Oh, Just Go For It!
Long time readers know that I’ve been using Linux on my home PC (networked with the Astro-wife’s XP box). I had been rather happy using the Mandriva distribution for a few years.
Mandriva always had a good reputation within the Linux community, and was considered a good choice for those new to Linux. That (well deserved) reputation was mostly due to its marvellous installation package. Installing Linux can be daunting, you see, because of the nearly infinite customization possibilities. There’s a fine balance between the power to build and fine-tune your system from scratch and being overwhelmed and lost in the details. Mandriva found a “sweet-spot” between too-complex and too-powerless when it presented its choices.
Even better, the distribution was very good at having at-the-ready suitable drivers for all the peripheral devices that consumers put into their PCs. When a manufacturer decides that its only going to support Windows, that can be a daunting effort. Finally, like all Linux distributions, Mandriva has a great selection of software available for download.
Mandriva’s biggest downside was that it’s French. I keeed! I kid because I love! But only partially. That means that many of their best servers (but not all, of course) are in Europe and relatively slow.
Mandriva worked very well for me, so like the fool I am, I had to try something different.
Fedora is a long-standing, well regarded (and well used!) distribution that’s supported by Red Hat (trust me, you don’t want a distro that’s not going to be around for a while. Support, especially financial support, is important). It’s considered a bit of a stalking ground for Red-Hat Enterprise Linux, which is most explicitly not free, and very, very well tested. Fedora is therefore thought of as “bleeding edge” and more or less up-to-the-minute. Me likey.
Of course, all that means you’ll be introducing some bugs sometimes, when you use Fedora… which I’ve been doing for six months now. Just recently I’ve upgraded to their newest version, Fedora 11.

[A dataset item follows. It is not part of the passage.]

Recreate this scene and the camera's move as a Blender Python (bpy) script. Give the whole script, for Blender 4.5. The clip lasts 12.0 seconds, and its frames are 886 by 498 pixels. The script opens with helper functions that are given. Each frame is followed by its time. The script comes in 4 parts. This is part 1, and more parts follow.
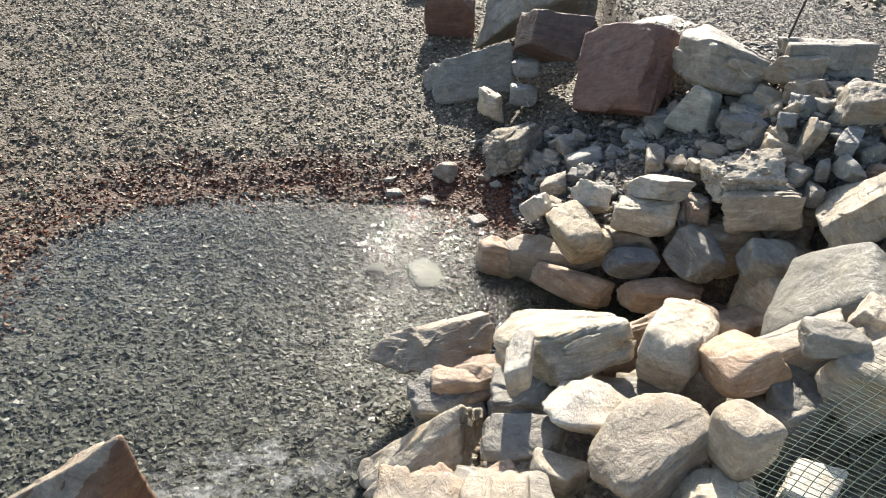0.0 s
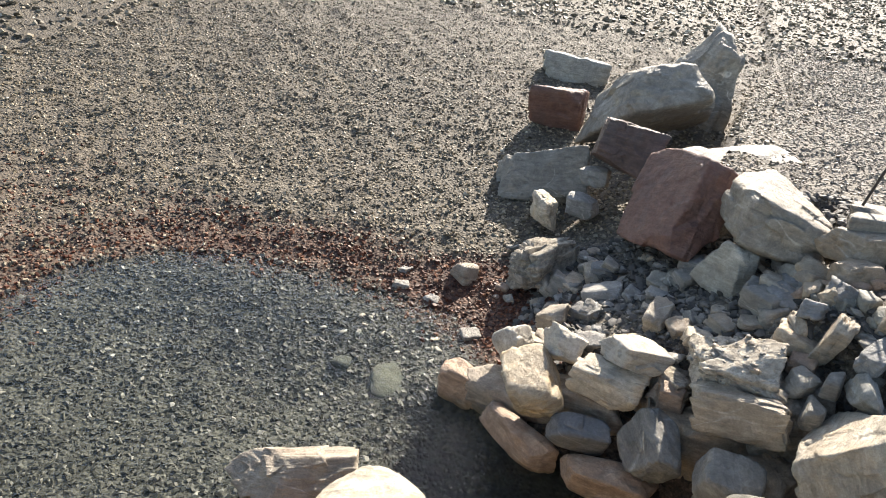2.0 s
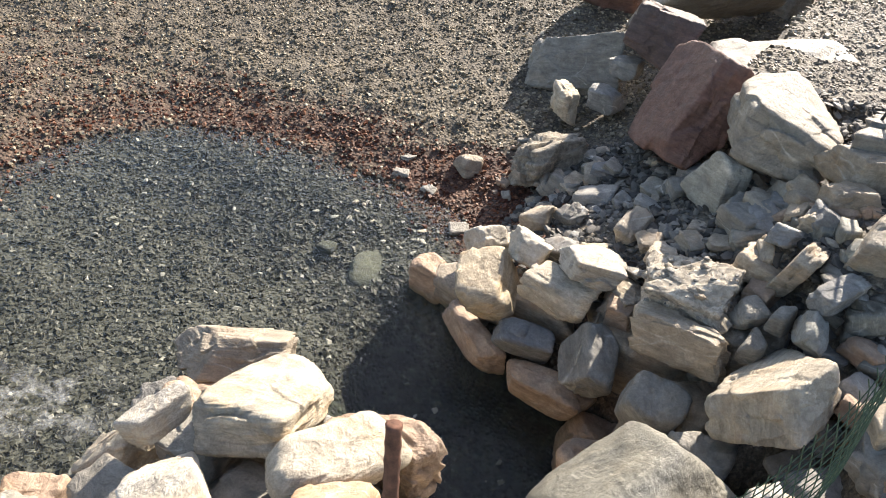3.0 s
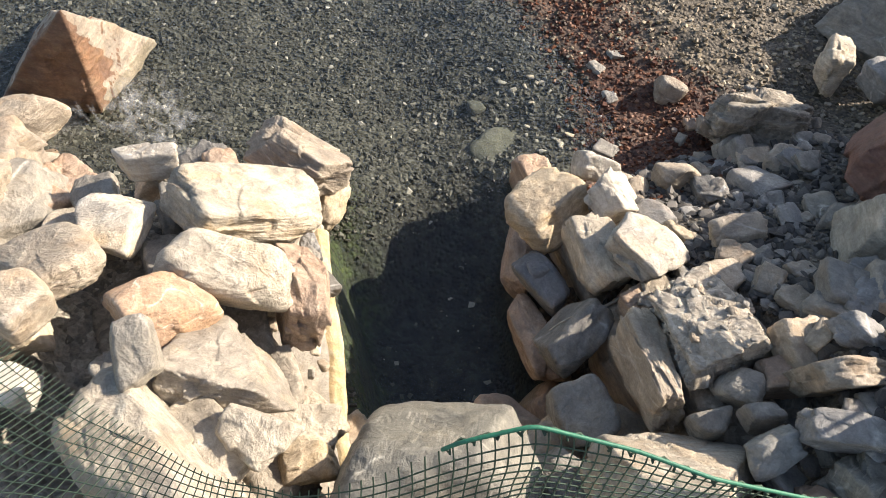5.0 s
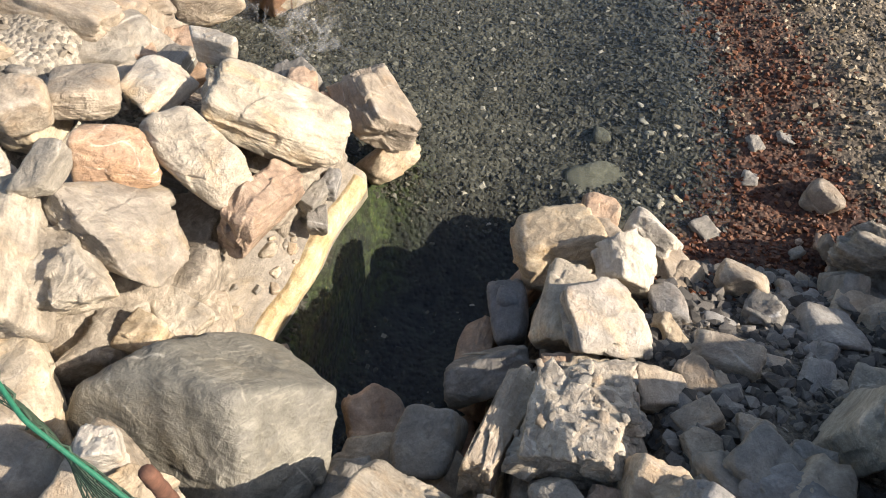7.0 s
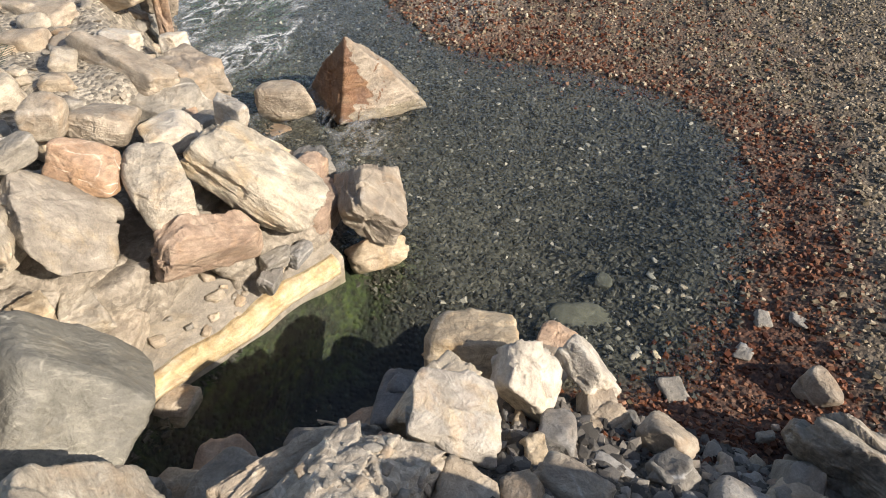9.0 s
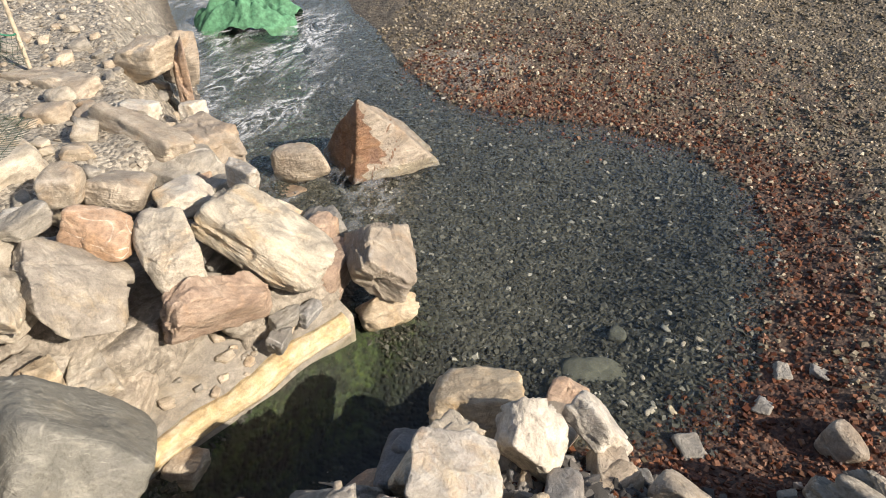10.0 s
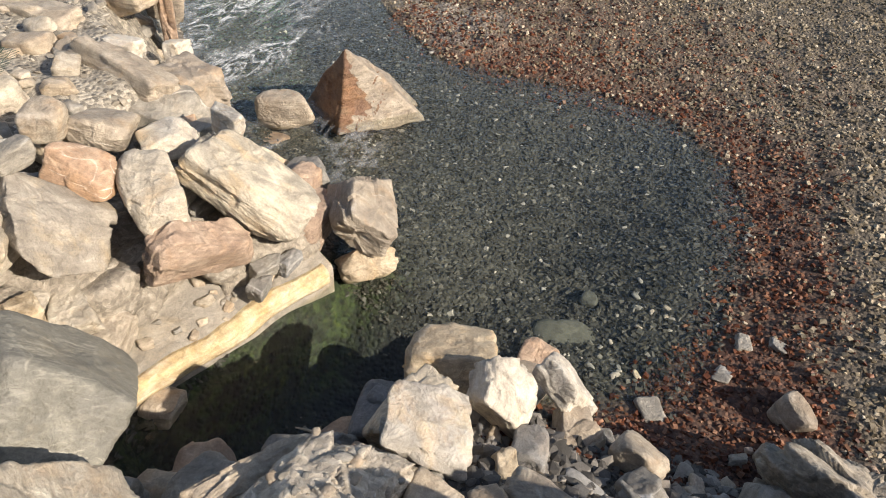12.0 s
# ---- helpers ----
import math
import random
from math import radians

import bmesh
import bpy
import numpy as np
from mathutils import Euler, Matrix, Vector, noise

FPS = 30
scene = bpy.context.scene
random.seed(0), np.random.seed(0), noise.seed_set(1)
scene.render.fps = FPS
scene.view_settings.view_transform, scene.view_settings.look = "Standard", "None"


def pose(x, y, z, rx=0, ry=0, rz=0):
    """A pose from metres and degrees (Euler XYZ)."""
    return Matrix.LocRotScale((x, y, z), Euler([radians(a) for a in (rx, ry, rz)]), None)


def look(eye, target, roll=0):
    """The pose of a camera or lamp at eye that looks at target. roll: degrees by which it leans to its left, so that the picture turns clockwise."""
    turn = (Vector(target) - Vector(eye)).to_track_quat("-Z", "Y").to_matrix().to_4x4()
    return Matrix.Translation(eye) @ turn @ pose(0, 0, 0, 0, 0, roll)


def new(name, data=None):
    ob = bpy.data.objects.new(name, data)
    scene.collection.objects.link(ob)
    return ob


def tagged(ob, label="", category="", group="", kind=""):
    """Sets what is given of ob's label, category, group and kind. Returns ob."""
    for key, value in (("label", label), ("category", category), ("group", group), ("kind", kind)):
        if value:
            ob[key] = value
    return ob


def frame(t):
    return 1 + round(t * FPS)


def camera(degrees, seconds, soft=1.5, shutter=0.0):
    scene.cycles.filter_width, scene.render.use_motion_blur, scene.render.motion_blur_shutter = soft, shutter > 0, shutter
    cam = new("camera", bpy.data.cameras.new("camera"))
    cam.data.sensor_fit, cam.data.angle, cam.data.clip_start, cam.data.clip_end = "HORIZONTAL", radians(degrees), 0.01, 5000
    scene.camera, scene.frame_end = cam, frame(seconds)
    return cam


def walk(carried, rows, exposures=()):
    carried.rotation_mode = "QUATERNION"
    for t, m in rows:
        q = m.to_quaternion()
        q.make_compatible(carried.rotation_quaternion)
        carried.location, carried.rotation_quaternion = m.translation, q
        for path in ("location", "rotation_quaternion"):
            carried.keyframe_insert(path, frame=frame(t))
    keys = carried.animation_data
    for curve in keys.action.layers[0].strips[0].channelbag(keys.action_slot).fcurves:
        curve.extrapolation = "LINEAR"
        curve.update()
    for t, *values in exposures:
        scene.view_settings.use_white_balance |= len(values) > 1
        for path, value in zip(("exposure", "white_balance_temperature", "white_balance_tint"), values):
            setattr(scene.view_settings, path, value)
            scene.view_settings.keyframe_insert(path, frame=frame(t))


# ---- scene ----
cam = camera(65.4, 12.0, 1.0)
ROWS = [
    (0.0, -0.039, -0.126, 2.164, 57.84, -3.77, 0.77),
    (0.5, 0.168, 0.011, 2.171, 58.34, -5.71, -4.44),
    (1.0, 0.408, 0.142, 2.212, 60.47, -5.74, 1.66),
    (1.5, 0.703, 0.253, 2.388, 59.41, -5.79, 11.52),
    (2.0, 0.921, 0.418, 2.384, 60.35, -6.12, 20.52),
    (2.5, 1.155, 0.595, 2.442, 53.57, -4.88, 22.76),
    (3.0, 1.41, 0.758, 2.46, 49.42, -4.33, 29.78),
    (3.5, 1.59, 0.932, 2.485, 47.05, -4.88, 37.1),
    (3.7, 1.648, 1.037, 2.485, 45.32, -6.34, 42.62),
    (5.3, 2.008, 1.759, 2.494, 35.09, -4.0, 69.73),
    (5.5, 2.049, 1.872, 2.507, 35.77, -6.06, 70.6),
    (6.0, 2.103, 2.094, 2.513, 38.19, -3.07, 81.45),
    (6.5, 2.102, 2.299, 2.466, 34.78, -2.72, 90.45),
    (7.0, 2.048, 2.494, 2.387, 35.09, -1.73, 99.76),
    (7.5, 2.074, 2.745, 2.324, 40.53, -4.16, 108.79),
    (7.7, 2.085, 2.847, 2.305, 42.46, -5.59, 110.94),
    (9.3, 1.986, 3.265, 2.193, 50.3, -0.58, 117.94),
    (9.5, 1.976, 3.277, 2.201, 52.59, -1.28, 116.51),
    (10.0, 1.969, 3.307, 2.208, 53.54, 0.87, 118.57),
    (10.5, 1.973, 3.313, 2.208, 52.23, -0.18, 122.42),
    (11.0, 1.985, 3.289, 2.221, 51.21, -3.51, 122.3),
    (11.5, 1.986, 3.289, 2.234, 49.49, -3.81, 120.47),
    (12.0, 2.0, 3.295, 2.248, 49.66, -2.98, 118.94),
]
walk(cam, [(t, pose(x, y, z, rx, ry, rz)) for t, x, y, z, rx, ry, rz in ROWS],
     [(0.0, 1.20, 6690, 10), (1.5, 1.23, 6690, 10), (2.5, 1.36, 6890, 13), (3.5, 1.38, 6890, 13), (5.5, 1.08, 7010, 15), (7.5, 0.89, 7030, 15), (9.3, 0.66, 6860, 14), (12.0, 0.66, 6860, 14)])

# ---- light ----
WATER = 0.22
world = bpy.data.worlds.new("sky")
scene.world = world
world.use_nodes = True
sky = world.node_tree.nodes.new("ShaderNodeTexSky")
sky.sky_type, sky.sun_disc = "NISHITA", False
sky.sun_elevation, sky.sun_rotation = radians(31), radians(3)
background = world.node_tree.nodes["Background"]
background.inputs["Strength"].default_value = 0.105
world.node_tree.links.new(sky.outputs[0], background.inputs["Color"])
sun_data = bpy.data.lights.new("sun", "SUN")
sun_data.energy, sun_data.angle, sun_data.color = 4.8, radians(0.53), (1.0, 0.94, 0.84)
sun = new("sun", sun_data)
sun.matrix_world = look((0.45, 8.560, 5.15), (0, 0, 0))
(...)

Wow! It’s fast. Installation went very smoothly. It was only weeks ago it seems (well, actually it was years ago, but it seems like weeks), that getting wireless to connect to routers was a major, major hassle, more black-art than science in Linux. No more. The full distribution immediately recognized my wireless card (D-Link with an Atheros chip set), chose a suitable driver (Ath5k, but madwifi is available) and connected as soon as I entered the password for my router’s encryption. I might as well have been wired to the ‘net – it was that straightforward.
Printer, CD-RW, SATA-II hard drive, all recognized, all working properly, but those are the easy ones these days. Sound and graphics – that’s harder.
I have seen complaints about Fedora’s inability to recognize certain sound cards. Some of Creative’s models come up frequently in the user’s forums. I haven’t experienced that problem, because I’m not using a separate sound card (I’m using on-board sound). Regardless, it appears that the problems have much more to do with, not with Fedora, but with Pulse-Audio. That’s a package that sits between the applications that play music/sounds (CD players, video and game players, internet radio players…) and the software that controls the hardware. Pulse-Audio is not made by Fedora, and it does works very well. But people are still confused by it, and apparently Pulse-Audio is not 100% bullet proof yet. Again, my on-board sound works fine under Fedora’s selection of software.
Graphics support has been a sore point. Many Linux users are gamers, or would like to be, and require the latest graphics cards be powered by the latest drivers. Unfortunately, none of the manufacturers fully support Linux. They don’t like the idea of free video drivers, even if people pay for the cards. The good news is that for both ATI and Nvidia (the most popular brands) default drivers exist and are getting to be pretty good. The bad news is that the free default drivers do not support 3-D graphics yet (and 3-D graphics are becoming standard quickly). The better news is that Nvidia has provided proprietary, but free of cost, drivers for its cards that work very well in 3-D mode, even for Linux (Yeah!). The worse news is that ATI has not (boo!). The best news is that Intel graphics cards are fully supported in Linux (Yes!).
I’m using an Nvidia 9600 ePCI card, myself, with the proprietary drivers provided by Nvidia, and it works marvellously. It does mean, though, that the driver has to be installed manually, and that can be intimidating to a novice Linux user. The very good news here is that the Fedora users community is one of the best and most knowledgeable around (take that, you Ubuntu users!). It’s easy to find access to great scripts (look up ‘Autoten’ if you’re interested) that do all the work for you. It took me less that an hour to install Fedora 11, restore my browser bookmarks, get online to install the last minute updates and bug-fixes, and run Autoten to install the video, DVD playback, assorted codeces for multimedia, and configure the desktop interface the way I like it. Compare that with the 8 hours I spent installing XP on the Astro-wife’s box two months ago.
After using Fedora for six months I’m more than happy with it. The most recent release, Fedora-11, is very fast booting and has been tremendously stable for me. That’s amazing, considering that some of the software is supposed to be right there at the edge. Fedora uses the Gnome desktop by default, but I prefer KDE myself. KDE 4.x has been controversial, to say the least, but I really like the latest (4.2). It installed flawlessly and has not crashed on me once. Can’t beat that.